▶ [RECORDED DATA]
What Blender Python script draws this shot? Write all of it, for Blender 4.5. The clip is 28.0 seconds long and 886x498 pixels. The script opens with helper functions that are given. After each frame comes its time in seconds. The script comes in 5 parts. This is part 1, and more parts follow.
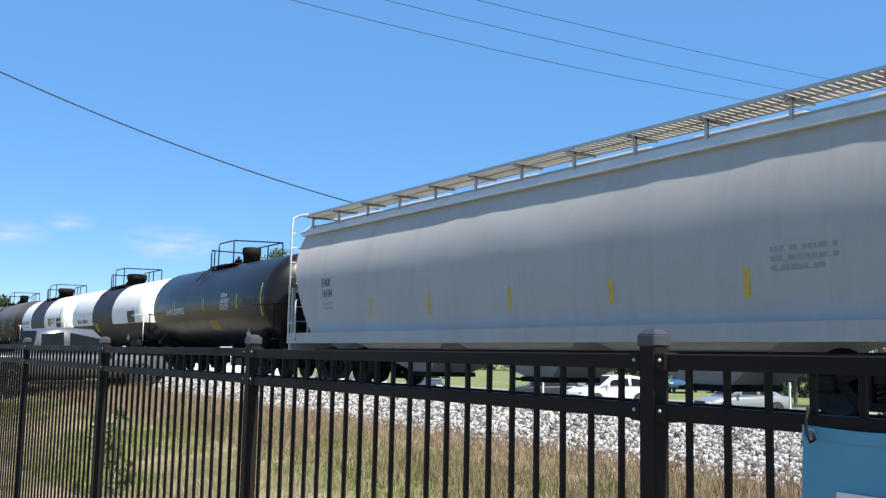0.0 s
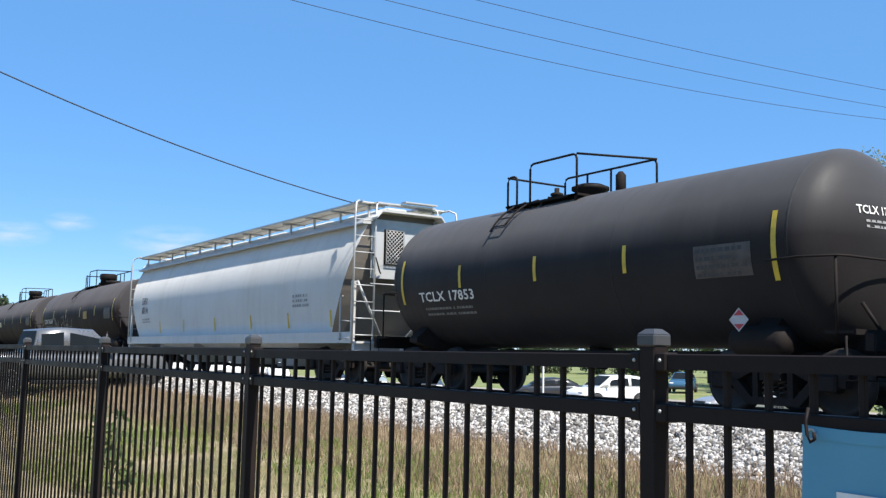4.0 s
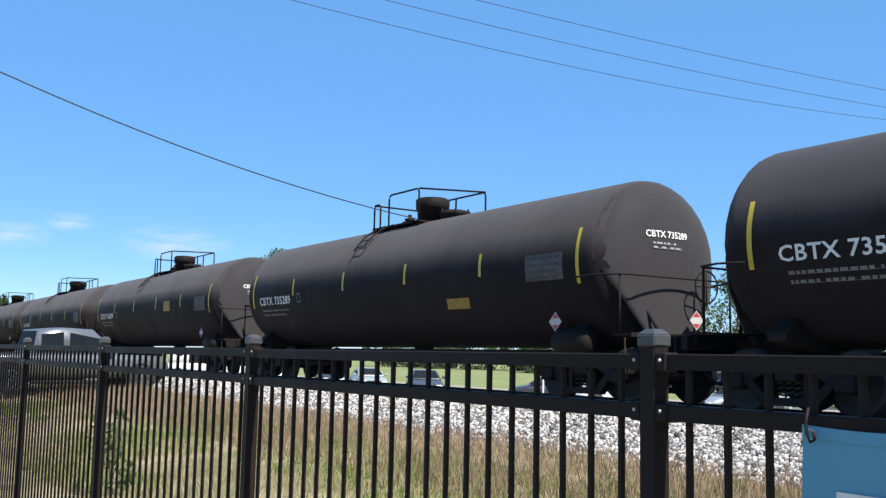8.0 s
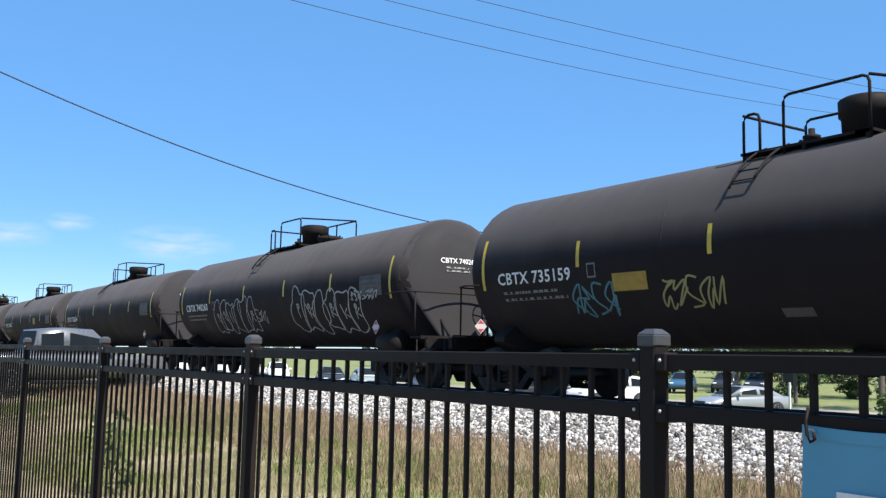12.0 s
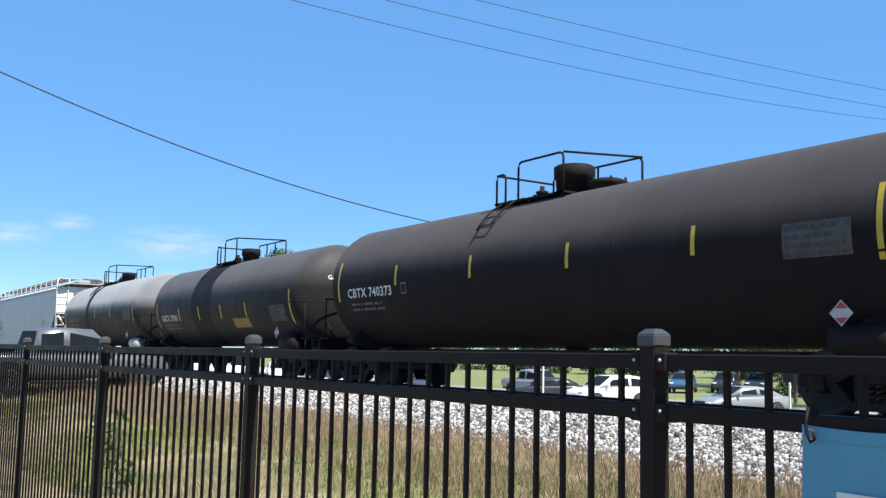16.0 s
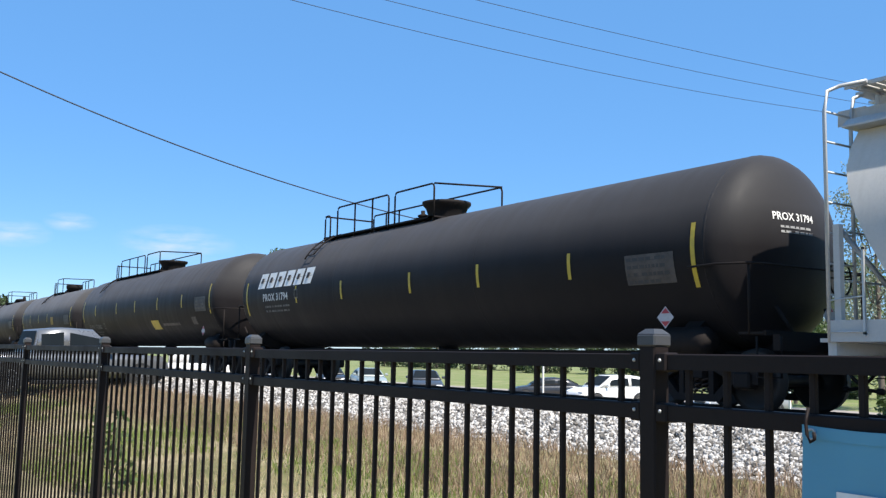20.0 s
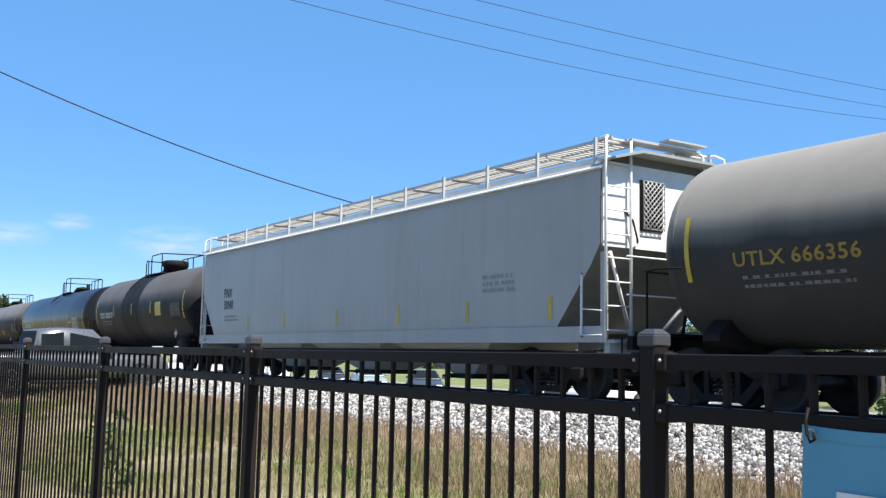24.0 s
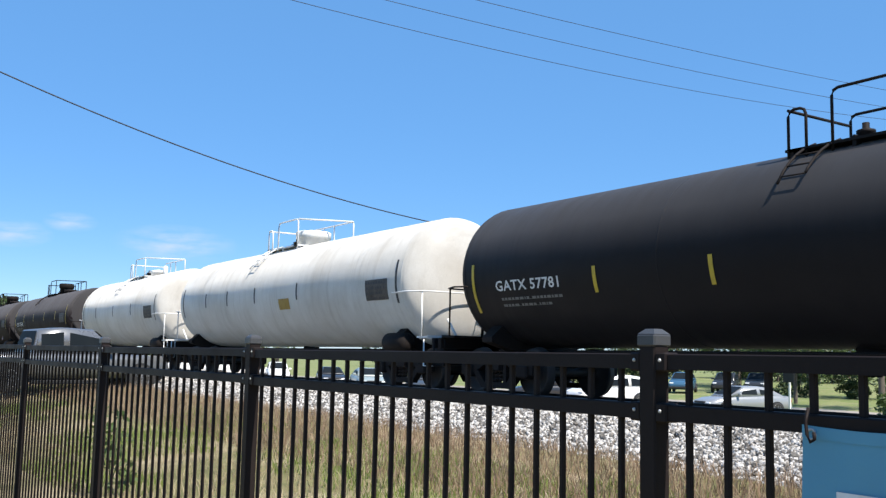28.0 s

▶ [OBJECTIVE] The data above should be repeated exactly, minus any pictures.

▶ [RESPONSE TO THIS EXERCISE]
What Blender Python script draws this shot? Write all of it, for Blender 4.5. The clip is 28.0 seconds long and 886x498 pixels. The script opens with helper functions that are given. After each frame comes its time in seconds. The script comes in 5 parts. This is part 1, and more parts follow.
0.0 s
4.0 s
8.0 s
12.0 s
16.0 s
20.0 s
24.0 s
28.0 s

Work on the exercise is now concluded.